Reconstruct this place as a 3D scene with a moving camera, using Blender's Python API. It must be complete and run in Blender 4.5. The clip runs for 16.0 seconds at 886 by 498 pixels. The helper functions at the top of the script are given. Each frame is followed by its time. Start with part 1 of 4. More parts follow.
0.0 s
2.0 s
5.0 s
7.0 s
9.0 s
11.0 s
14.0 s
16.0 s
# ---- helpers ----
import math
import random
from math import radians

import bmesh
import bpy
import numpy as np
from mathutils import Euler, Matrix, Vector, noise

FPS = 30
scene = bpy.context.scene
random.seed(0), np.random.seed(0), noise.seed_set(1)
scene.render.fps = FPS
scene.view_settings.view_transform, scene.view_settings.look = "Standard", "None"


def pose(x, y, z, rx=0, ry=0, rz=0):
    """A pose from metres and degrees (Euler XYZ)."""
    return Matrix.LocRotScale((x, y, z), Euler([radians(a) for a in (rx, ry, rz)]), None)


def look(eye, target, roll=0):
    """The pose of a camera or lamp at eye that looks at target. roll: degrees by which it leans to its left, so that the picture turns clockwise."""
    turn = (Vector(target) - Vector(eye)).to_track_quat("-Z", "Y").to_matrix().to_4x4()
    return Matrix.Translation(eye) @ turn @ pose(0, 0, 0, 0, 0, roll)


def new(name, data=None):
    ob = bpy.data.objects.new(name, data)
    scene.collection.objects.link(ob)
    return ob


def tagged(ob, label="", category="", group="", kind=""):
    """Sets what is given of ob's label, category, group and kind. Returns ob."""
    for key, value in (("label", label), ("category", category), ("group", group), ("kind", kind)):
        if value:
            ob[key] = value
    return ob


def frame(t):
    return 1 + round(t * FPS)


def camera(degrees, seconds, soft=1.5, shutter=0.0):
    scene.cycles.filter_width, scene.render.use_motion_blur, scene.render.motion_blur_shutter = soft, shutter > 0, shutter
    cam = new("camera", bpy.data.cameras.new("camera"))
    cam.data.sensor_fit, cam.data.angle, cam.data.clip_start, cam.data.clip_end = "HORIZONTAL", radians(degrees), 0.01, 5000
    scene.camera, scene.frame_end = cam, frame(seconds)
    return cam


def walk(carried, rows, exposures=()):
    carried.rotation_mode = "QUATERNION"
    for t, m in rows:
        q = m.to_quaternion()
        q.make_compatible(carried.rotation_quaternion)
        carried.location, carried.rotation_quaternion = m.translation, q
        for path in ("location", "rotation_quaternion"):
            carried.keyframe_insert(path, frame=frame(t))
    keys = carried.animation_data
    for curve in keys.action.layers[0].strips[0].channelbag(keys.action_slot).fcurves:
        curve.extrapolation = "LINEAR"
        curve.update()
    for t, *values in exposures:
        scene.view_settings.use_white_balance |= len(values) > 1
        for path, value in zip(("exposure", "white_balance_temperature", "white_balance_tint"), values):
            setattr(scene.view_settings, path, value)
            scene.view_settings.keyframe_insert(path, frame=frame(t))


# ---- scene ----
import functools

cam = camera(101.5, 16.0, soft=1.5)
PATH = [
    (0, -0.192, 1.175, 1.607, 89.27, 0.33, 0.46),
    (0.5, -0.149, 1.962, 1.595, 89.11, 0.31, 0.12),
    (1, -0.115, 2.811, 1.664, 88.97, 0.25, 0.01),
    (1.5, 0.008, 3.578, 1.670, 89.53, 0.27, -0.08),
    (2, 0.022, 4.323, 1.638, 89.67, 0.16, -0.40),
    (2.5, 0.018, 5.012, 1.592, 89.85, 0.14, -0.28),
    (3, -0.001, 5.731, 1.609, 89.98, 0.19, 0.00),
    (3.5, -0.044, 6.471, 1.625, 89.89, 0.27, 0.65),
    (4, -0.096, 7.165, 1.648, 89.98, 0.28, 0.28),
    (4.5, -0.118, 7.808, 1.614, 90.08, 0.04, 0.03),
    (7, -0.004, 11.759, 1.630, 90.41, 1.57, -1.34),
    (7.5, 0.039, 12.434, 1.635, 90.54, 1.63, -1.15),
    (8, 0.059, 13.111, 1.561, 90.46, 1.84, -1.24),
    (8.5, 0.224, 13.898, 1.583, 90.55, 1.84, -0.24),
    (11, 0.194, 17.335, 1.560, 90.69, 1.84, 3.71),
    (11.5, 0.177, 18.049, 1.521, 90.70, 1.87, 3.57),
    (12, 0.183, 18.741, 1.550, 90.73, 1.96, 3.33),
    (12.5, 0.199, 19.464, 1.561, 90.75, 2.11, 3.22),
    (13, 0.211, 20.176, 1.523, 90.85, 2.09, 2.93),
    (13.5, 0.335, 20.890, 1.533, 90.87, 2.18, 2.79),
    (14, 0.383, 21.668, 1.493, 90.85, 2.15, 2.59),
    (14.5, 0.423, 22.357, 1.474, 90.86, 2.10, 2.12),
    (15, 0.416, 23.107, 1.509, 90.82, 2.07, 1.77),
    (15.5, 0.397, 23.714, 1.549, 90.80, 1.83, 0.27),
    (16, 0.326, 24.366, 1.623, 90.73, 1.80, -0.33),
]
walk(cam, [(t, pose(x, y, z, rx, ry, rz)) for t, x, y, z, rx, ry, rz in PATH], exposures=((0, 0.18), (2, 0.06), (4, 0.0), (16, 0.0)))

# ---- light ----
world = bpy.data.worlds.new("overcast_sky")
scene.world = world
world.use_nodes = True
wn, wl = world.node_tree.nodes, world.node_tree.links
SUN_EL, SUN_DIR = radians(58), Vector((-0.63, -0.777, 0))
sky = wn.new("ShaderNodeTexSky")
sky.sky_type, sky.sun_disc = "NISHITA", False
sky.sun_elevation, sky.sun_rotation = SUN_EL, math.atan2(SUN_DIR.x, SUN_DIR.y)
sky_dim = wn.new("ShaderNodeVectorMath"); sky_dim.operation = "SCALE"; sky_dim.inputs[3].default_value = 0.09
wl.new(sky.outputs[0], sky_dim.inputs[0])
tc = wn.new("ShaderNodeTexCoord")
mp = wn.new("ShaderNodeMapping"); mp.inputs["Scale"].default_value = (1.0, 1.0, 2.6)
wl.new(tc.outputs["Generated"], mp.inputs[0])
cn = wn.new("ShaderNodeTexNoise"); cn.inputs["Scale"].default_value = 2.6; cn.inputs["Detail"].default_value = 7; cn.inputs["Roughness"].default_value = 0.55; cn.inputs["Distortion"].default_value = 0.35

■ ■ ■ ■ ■

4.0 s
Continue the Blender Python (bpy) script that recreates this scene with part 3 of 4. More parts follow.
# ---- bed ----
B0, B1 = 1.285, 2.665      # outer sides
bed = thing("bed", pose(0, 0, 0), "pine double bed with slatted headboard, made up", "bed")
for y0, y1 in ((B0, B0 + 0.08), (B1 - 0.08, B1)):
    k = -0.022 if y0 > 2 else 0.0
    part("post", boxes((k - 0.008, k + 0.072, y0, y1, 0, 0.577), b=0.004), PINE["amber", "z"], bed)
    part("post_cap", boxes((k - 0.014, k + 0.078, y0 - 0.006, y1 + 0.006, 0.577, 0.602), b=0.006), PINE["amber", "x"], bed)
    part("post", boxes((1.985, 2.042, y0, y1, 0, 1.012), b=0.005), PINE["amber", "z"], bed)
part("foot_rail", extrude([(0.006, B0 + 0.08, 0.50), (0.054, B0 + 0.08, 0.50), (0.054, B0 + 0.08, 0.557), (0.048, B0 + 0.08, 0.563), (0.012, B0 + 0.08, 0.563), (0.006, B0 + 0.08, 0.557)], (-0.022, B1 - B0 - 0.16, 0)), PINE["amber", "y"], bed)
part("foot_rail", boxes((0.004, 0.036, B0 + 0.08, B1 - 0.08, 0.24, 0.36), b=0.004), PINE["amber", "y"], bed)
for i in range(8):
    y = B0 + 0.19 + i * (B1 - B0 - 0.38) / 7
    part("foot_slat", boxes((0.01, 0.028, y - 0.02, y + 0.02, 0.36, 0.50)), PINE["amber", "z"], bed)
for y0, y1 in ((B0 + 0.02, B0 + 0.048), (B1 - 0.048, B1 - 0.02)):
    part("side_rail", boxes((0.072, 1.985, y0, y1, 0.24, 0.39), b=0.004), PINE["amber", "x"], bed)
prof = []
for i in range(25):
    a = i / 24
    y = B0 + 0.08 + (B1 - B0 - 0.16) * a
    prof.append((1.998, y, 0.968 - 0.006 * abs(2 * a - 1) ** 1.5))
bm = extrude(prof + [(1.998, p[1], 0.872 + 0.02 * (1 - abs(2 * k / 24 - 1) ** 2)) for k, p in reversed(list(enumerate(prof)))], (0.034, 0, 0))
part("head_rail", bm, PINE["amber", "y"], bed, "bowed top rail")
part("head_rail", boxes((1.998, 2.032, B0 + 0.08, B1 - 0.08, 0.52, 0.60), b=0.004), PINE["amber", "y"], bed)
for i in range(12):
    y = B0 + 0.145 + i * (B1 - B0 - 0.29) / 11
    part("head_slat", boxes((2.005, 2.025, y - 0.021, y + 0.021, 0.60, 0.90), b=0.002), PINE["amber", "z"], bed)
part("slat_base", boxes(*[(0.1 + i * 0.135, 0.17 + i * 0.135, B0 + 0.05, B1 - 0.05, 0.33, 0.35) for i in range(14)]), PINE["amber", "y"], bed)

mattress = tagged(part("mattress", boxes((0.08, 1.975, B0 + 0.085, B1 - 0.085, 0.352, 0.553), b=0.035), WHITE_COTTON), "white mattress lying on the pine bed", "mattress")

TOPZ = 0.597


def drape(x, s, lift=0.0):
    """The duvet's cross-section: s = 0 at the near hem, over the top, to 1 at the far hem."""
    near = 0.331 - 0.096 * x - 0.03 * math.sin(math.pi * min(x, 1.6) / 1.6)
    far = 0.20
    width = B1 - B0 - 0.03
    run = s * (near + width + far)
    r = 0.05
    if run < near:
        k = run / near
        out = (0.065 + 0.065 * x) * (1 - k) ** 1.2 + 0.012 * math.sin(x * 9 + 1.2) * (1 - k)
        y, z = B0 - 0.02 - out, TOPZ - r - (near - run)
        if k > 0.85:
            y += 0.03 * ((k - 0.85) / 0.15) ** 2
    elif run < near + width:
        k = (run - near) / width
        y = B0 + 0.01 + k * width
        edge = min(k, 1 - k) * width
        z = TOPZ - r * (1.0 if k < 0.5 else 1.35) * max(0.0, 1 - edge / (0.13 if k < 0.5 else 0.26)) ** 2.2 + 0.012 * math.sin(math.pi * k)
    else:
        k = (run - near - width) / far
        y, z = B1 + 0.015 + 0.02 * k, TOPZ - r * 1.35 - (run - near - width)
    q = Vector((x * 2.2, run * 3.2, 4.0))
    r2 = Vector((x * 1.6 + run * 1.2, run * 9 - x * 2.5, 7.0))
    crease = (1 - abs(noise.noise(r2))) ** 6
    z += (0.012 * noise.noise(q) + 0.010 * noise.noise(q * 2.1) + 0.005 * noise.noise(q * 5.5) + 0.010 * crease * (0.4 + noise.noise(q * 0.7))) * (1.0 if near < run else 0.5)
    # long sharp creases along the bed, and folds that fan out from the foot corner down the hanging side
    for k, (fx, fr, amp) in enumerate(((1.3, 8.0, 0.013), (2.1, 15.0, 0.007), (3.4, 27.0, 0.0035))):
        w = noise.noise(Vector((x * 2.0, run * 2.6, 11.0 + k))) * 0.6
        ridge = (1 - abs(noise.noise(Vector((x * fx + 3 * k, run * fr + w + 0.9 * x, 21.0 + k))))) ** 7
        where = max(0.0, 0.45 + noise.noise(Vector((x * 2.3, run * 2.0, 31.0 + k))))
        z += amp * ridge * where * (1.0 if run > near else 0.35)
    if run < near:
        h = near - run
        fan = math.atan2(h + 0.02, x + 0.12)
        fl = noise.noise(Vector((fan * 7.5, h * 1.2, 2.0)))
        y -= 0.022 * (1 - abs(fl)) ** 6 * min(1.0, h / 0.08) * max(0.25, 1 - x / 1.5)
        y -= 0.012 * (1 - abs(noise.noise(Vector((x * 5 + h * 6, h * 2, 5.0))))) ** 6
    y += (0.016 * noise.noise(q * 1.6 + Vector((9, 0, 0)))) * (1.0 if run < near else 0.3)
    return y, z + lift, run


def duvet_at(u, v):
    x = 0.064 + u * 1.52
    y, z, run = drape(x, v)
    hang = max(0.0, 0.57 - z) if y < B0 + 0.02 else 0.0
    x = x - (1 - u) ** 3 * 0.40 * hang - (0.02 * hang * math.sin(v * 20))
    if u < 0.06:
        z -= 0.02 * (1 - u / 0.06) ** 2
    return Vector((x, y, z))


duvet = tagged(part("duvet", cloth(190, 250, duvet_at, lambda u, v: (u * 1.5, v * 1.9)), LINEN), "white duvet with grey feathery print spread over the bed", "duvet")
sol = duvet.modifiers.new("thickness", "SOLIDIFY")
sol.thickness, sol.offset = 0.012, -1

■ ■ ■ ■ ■

## WHAT TO WORK ON
Retype, exactly and in full, the lines above from the one containing "radians(degrees), 0.01, 5000" through the one containing "scene.view_settings.use_white_balance |= len(values)".

## RESPONSE
    cam.data.sensor_fit, cam.data.angle, cam.data.clip_start, cam.data.clip_end = "HORIZONTAL", radians(degrees), 0.01, 5000
    scene.camera, scene.frame_end = cam, frame(seconds)
    return cam


def walk(carried, rows, exposures=()):
    carried.rotation_mode = "QUATERNION"
    for t, m in rows:
        q = m.to_quaternion()
        q.make_compatible(carried.rotation_quaternion)
        carried.location, carried.rotation_quaternion = m.translation, q
        for path in ("location", "rotation_quaternion"):
            carried.keyframe_insert(path, frame=frame(t))
    keys = carried.animation_data
    for curve in keys.action.layers[0].strips[0].channelbag(keys.action_slot).fcurves:
        curve.extrapolation = "LINEAR"
        curve.update()
    for t, *values in exposures:
        scene.view_settings.use_white_balance |= len(values) > 1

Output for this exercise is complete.